The reason salary staying at the same level despite increased productivity might be that the new machines made the work easier, the survey quotes the workers as saying.

The South Asian Network on Economic Modeling (SANEM), in collaboration with a USA-based non-profit organization, Microfinance Opportunities (MFO), is running a research project on the quality of life of garment workers in Bangladesh, according to a press release.

Around 1,300 selected garment workers are surveyed a week since the start in April 2020 under the project styled 'Garment Worker Diaries'.

These workers are employed in factories spread across five main industrial areas of the country -- Chittagong, Dhaka City, Gazipur, Narayanganj, and Savar.

The latest survey conducted in June 2022 is a continuation of the investigation on workers' experience with automation.

Among the surveyed workers, 73 per cent said they want a new machine, as opposed to only 27-percent naysayers who don't.

Most of the workers cited efficiency, easier work and better quality for seeking new machine in tune with the fast-changing global socioeconomic milieus.

About two-thirds (66 per cent) said it took less time to meet their quota while 29 per cent said it took about the same time, and 5.0 per cent reported it either took more time or they were not able to meet their new quota with the new machine.

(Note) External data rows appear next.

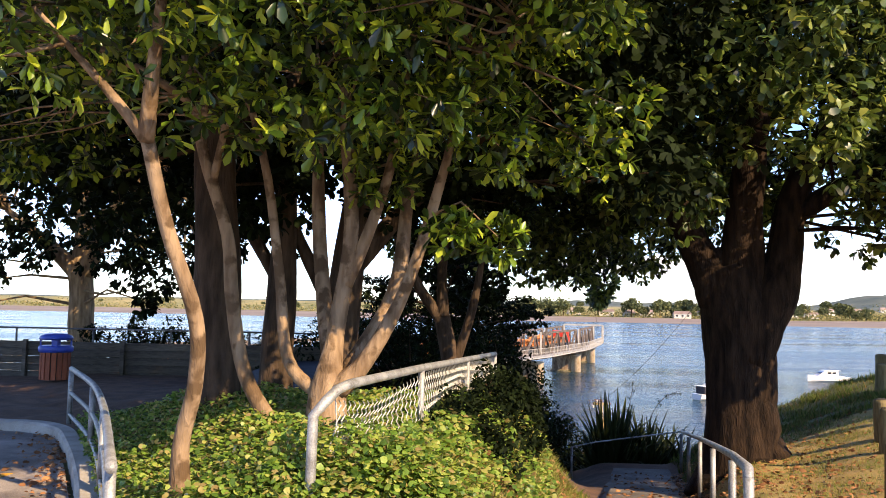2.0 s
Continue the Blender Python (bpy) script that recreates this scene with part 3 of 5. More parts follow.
# the low outer edge of the crown over the lawn, filled out to shade the trunk
big += fill([(7.6, 12.4, 4.1, 1.5, 1.4, 1.0), (6.4, 11.2, 4.3, 1.3, 1.1, 0.9)], lambda p: p[2] > 3.3, 52, rng, (0.3, 0.55), 0.0)
big += fill([(7.3, 11.1, 5.7, 1.2, 0.9, 1.0)], lambda p: p[2] > 4.4, 24, rng, (0.35, 0.6), 0.0)
# roof of the crown: unseen clumps added to darken what lies below
big += fill([(0.6, 13.4, 8.4, 3.6, 4.2, 1.3), (3.4, 14.0, 9.2, 3.0, 3.2, 1.0)], lambda p: p[2] > 7.0, 90, rng, (0.6, 0.9), 0.0)
over = fill([(-0.3, 17.0, 4.6, 2.6, 2.2, 1.9), (2.4, 17.6, 5.0, 1.8, 1.6, 1.3)], over_keep, 75, rng, (0.4, 0.65), 0.0)
BX, BY = 3.45, 14.2
at_tree = lambda *pts: [(BX + x, BY + y, z) for x, y, z in pts]
broad_tree = tree((BX, BY, -0.5), "broad-crowned shade tree with thick rough trunk darkened for shade", at_tree((0.02, 0, -0.75), (0.02, 0, -0.2), (0, 0, 0.6), (-0.02, 0, 1.4), (-0.02, 0, 2.2), (-0.08, 0, 2.9)),
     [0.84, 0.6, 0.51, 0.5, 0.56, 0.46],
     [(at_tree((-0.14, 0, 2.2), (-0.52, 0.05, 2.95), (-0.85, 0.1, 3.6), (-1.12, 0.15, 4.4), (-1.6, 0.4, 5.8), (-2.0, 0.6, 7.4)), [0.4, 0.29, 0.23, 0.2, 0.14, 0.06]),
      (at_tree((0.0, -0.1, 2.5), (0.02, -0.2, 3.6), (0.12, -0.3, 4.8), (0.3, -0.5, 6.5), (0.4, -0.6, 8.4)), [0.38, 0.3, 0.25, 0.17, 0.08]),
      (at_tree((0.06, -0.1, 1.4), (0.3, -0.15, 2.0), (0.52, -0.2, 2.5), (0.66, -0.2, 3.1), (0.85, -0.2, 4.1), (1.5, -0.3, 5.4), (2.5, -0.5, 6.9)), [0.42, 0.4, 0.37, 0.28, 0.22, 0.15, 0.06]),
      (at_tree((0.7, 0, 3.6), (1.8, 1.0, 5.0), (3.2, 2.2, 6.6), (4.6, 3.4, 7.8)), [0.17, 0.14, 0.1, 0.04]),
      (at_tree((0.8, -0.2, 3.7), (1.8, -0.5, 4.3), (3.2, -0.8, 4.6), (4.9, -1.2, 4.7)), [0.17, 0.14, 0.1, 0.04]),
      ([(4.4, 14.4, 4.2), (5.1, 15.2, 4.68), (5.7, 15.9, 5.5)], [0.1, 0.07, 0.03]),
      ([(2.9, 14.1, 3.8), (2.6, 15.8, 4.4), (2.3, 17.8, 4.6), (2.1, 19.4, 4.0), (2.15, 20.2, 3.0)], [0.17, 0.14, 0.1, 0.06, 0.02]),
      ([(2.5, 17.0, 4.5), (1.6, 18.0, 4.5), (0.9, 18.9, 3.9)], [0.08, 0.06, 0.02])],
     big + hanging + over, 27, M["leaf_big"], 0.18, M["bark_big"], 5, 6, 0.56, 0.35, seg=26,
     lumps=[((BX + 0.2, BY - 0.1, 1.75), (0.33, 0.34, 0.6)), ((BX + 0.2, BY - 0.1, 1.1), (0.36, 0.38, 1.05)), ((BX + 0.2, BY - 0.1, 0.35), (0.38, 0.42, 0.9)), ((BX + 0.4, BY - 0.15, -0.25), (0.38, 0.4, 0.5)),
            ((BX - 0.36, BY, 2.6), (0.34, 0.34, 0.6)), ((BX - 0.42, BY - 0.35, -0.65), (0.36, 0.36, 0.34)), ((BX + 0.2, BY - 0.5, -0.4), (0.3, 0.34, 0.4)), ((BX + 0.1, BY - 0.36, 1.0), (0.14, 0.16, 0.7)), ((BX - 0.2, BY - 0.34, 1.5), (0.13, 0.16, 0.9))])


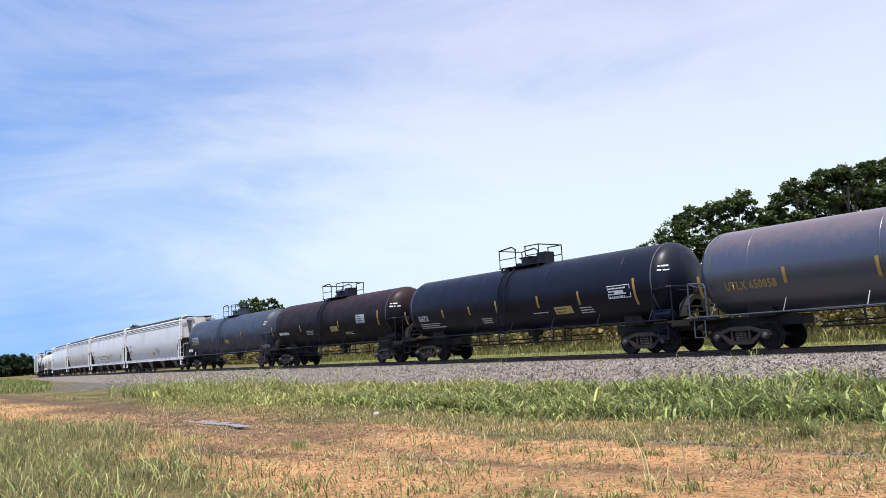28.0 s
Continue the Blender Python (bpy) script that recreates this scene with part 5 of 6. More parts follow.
def graffiti_row(car, L):
    s = Side(car, L / 2, hop_w)
    s.wild(3.25, 6.75, 1.27, 2.22, "OWNAH", REDS, CREAM, ORANGES, WHITEINK, "row of many-coloured sprayed lettering pieces", edge=0.12)
    s.wild(6.9, 10.0, 1.27, 2.15, "dUGGS", DARKTEAL, PATCH_GREY, CREAM, WHITEINK, edge=0.18)
    s.wild(10.1, 13.8, 1.27, 2.2, "UGGMUR", INDIGO, SKYBLUE, SKYBLUE, WHITEINK, edge=0.14)
    s.wild(15.1, 18.1, 1.27, 1.95, "WASH", DARKTEAL, TEAL, CREAM, WHITEINK, edge=0.16)
    for k, (u, v, mats) in enumerate(((3.2, 6.8, [CREAM, ORANGES, PINK]), (6.9, 10.0, [CREAM, DARKTEAL, PATCH_GREY]), (10.1, 13.9, [SKYBLUE, SKYBLUE, INDIGO]), (14.0, 15.0, [CREAM, PATCH_GREY]), (15.1, 18.2, [TEAL, CREAM, DARKTEAL]))):
        sill_spray(car, L, u, v, mats, 10 + k)
    s.tag(14.1, 14.95, 1.55, 2.0, "ah", ORANGES, 0.05)
    s.panel("sticker", 0.50, 0.95, 2.9, 3.2, SKYBLUE)
    s.bars(0.55, 2.98, 2, 0.3, WHITEINK, 0.07, 36)
    ticks(s, ((17.85, 1.85, 2.55),), None, 0.14)


def graffiti_pink(car, L):
    s = Side(car, L / 2, hop_w)
    word = [[(0, 1), (0.18, 0.1), (0.34, 0.8), (0.5, 0.1), (0.66, 0.95)], [(0.06, 0.95), (0.26, 0.05), (0.40, 0.7), (0.56, 0.0)], [(0.85, 1), (0.86, 0.0)], [(0.80, 0.5), (1.25, 0.55)], [(1.18, 1.05), (1.22, 0.0)], [(1.38, 0.0), (1.56, 1.02), (1.82, 0.0)], [(1.46, 0.35), (1.80, 0.40)],
            [(2.05, 1.05), (2.08, 0.1), (2.25, 0.0)], [(1.80, 0.66), (2.45, 0.74)], [(1.9, 0.58), (2.4, 0.66)]]
    lines = []
    for pts in word:
        p = np.array(pts, float)
        t = np.linspace(0, len(p) - 1, 6 * len(p))
        lines.append(np.stack([11.05 + 0.98 * np.interp(t, range(len(p)), p[:, 0]), 1.27 + 0.95 * np.interp(t, range(len(p)), p[:, 1])], 1))
    s.strokes(lines, 0.075, PINK, "magenta sprayed word with drips", "graffiti", 0.012)
    s.strokes([q + np.array((0.06, 0.05)) for q in lines], 0.03, PINK, "", "graffiti_line", 0.014)
    low = Side(car, L / 2, lambda z: 1.583)
    low.strokes([[(u, 1.19), (u + 0.01, 1.1), (u + 0.02, 1.03)] for u in (11.25, 11.5, 11.9, 12.2, 12.5, 12.85, 13.15)], 0.06, PINK, name="graffiti_drip", lift=0.004)
    placard(car, L)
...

About 35 per cent of the workers also mentioned that the new machines made it easier for them to do their work and 18 per cent said it helped them produce better-quality pieces while some 8.0 per cent reported opportunity to learn and gain new experience.

In many cases, the new machines helped workers meet their quota more quickly, according to the findings on the latest condition of the country's highest export-earning industry that employs over 4.0 million workers, majority of them women from underprivileged segment of society.

Previously, it was found that a small share of workers had experienced some type of automation of their work, and mostly this was simply an improvement in the existing technology they were using rather than a radical re-engineering of their work.

Bangladesh earned $42.613 billion in fiscal 2021-22 from readymade garment export. The United States is its single-largest export destination while the European Union is the largest consumer as a bloc.